For [cpp.replace.general]:
same number, ordering, spelling, and whitespace separation, where all whitespace separations are considered identical
=>
same  number, ordering, spelling, and separation with whitespaces, where all sequences of one or more whitespaces are considered identical

Fixed
 

There shall be whitespace
=>
There shall be one or more whitespaces

Fixed 

Any whitespace preceding
=>
Any whitespaces preceding

Fixed 

Important (!), in [cpp.stringize]:
Each occurence of whitespace
=>
Each sequence of one or more whitespaces

Indeed! Fixed
 

In [cpp.line]:
number of line-break read or introduced in translation phase 1
=>
number of line-breaks resulting from translation phase 1

I had no strong opinion there, changed! 

 

On Mon, Sep 13, 2021 at 6:02 AM Corentin <corentin.jabot@gmail.com> wrote:
Here is a draft of changes as requested by SG16, Jens, and Hubert

I found it better for /whitespace/ to refer to a single whitespace instead of describing a sequence. I have adjusted the pluralisation of everything accordingly.
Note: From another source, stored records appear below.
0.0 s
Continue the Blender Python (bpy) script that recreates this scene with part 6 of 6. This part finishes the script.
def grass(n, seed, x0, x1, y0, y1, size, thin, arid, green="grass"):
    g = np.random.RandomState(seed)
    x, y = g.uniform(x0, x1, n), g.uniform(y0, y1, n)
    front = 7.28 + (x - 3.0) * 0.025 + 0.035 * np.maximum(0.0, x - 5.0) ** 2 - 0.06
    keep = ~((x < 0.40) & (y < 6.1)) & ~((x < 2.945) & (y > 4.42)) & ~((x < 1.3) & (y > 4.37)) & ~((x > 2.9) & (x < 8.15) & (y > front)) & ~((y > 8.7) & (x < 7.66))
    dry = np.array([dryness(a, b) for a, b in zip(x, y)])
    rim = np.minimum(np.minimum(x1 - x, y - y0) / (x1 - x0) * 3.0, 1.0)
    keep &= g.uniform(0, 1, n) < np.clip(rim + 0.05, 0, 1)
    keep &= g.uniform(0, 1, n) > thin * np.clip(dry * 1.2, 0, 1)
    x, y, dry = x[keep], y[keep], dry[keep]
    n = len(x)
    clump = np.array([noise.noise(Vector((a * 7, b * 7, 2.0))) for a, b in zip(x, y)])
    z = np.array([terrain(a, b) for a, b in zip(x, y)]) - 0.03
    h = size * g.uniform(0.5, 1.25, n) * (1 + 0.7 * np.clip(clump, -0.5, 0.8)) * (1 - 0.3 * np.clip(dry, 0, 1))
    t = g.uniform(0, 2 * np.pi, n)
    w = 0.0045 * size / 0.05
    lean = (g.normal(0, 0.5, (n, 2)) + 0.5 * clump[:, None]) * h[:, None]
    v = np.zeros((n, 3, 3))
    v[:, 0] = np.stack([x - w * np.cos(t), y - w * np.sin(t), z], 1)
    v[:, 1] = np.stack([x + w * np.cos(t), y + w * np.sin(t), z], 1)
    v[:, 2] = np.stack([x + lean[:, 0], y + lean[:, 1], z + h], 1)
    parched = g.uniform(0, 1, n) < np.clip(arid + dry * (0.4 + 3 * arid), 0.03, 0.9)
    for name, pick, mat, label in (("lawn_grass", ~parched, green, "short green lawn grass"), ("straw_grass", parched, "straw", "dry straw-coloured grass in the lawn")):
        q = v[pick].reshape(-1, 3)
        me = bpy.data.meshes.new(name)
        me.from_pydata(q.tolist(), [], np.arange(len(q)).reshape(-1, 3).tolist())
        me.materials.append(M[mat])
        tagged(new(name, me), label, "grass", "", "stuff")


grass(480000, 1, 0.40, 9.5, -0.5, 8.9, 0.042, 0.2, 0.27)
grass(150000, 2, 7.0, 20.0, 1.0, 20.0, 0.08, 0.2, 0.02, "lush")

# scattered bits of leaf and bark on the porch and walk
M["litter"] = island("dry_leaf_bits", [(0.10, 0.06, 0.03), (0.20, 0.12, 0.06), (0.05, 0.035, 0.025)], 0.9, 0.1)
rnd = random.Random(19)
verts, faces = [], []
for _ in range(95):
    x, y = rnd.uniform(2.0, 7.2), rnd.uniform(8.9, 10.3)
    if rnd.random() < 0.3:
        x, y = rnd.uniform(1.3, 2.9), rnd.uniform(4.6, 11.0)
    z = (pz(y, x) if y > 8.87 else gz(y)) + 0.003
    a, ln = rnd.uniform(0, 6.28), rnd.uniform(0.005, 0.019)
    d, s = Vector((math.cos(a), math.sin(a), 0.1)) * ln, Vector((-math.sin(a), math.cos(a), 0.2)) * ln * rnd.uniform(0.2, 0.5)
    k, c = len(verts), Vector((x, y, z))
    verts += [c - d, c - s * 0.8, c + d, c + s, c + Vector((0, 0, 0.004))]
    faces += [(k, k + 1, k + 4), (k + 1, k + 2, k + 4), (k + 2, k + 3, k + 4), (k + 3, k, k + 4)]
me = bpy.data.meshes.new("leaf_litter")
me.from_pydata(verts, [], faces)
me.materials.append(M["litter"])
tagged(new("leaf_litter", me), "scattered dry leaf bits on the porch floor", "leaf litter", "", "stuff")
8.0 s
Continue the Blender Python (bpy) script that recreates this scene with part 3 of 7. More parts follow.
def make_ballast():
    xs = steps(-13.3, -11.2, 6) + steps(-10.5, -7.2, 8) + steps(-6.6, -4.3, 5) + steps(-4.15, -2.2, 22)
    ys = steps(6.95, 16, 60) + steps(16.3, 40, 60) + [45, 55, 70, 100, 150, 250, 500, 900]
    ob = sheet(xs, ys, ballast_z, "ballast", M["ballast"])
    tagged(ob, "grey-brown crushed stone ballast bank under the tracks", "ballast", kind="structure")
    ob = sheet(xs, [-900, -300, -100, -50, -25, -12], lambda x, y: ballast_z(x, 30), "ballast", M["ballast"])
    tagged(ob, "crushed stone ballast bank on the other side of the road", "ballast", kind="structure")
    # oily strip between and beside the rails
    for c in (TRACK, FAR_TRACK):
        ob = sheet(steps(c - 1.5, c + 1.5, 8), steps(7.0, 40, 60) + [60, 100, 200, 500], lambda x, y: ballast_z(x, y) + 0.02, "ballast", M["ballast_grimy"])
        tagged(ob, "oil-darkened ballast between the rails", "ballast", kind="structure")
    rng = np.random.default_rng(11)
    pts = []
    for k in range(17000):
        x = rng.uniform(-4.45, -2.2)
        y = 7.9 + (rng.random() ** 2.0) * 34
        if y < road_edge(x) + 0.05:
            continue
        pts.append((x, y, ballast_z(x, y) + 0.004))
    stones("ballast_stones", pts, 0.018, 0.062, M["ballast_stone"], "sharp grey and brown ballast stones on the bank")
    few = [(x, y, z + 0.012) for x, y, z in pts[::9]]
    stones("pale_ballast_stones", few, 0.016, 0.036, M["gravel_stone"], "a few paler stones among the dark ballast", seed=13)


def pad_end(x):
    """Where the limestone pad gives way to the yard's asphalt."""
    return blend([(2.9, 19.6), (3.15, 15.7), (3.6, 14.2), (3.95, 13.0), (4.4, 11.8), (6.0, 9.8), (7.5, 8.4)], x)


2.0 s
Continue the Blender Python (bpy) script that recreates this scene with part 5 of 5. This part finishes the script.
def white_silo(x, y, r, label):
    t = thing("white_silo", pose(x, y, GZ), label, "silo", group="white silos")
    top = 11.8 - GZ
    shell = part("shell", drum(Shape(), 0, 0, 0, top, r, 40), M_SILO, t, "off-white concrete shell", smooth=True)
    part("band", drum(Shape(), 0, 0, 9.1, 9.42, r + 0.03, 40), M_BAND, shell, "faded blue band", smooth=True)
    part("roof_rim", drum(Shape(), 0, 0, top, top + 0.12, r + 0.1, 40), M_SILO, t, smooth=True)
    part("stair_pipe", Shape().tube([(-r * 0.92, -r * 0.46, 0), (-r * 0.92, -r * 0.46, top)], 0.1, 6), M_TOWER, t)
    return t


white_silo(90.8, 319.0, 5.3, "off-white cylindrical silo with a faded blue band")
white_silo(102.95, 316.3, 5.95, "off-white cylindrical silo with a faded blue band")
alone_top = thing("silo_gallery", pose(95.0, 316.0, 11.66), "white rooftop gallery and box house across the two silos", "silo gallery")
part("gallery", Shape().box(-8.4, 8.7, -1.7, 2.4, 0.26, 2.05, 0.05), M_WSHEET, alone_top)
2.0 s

I've added some notes to clarify the intent in important places
I've used Hubert's excellent suggestion for phase 1 of translation
I've put back some prose to describe multi-line comments
I made sure whitespace does not appear at the start of a sentence
I introduced the grammar term line-break-character to describe single-codepoint line-breaks (\n, \r) independently of line-breaks sequences (like \r\n)

Hopefully we can take this of the hands of SG16!

Thanks again for the feedback,

Corentin


On Fri, Sep 10, 2021 at 9:36 AM Jens Maurer <Jens.Maurer@gmx.net> wrote:
On 09/09/2021 22.54, Hubert Tong wrote:

>         (2)
>         In the new [lex.whitespaces] subclause, the following is added:
>         whitespaces are ignored except as they serve to separate tokens
>
>         This seems to have come from the text being removed out of [lex.token] (where it was excusable). Whitespace separation is significant in [cpp.replace.general], etc. This sentence should at best be a note in relation to phase 7 of translation.
>
>
>     I am happy to remove it entirely.
>     It's certainly not needed for phase 7. And I think phase 3 wording says something similar.
>
>     In [cpp.pre], Jens objected to my removal of
>
>     > The only whitespace characters that shall appear between preprocessing tokens within a preprocessing directive (from just after the directive-introducing token through just before the terminating new-line character) are space and horizontal-tab (including spaces that have replaced comments or possibly other whitespace characters in translation phase 3).
>
>     I am not able to convince myself than the grammar described at the start at [cpp.pre] allows line-breaks to appear between preprocessing tokens within a preprocessing directive,
>     but I'm happy to replaced the striked paragraph by
>
>     Only /horizontal-whitespace/s shall appear between preprocessing tokens within a preprocessing directive.
>
>
> This is neither necessary nor harmless. The term "preprocessing directive" is defined right after the grammar in [cpp.pre]. Its definition precludes the presence of line-breaks outside of /**/ between preprocessing tokens within the directive. We do want to allow comments in preprocessing directives.

Good point; I was missing [cpp.pre] p1, which seems to say everything we want to say.
So, I'm good with the removal now.

> This seems to point to another problem with the wording:
> (3)
> The removal of the comment replacement in phase 3 means that the definition of preprocessing directives requires an update to qualify that it wants to talk about line-breaks (but not those that are inside /**/ comments).

Indeed, the status quo seems to allow new-lines within /* comments */ inside a preprocessing-directive.

Maybe it would be clearer/easier to retain the replacement of comments with a single space
character in phase 3?  While we do need to differentiate different kinds of whitespace
(horizontal whitespace vs. new-lines) in phase 4, there's no point in talking about comments
separately beyond phase 3.

Jens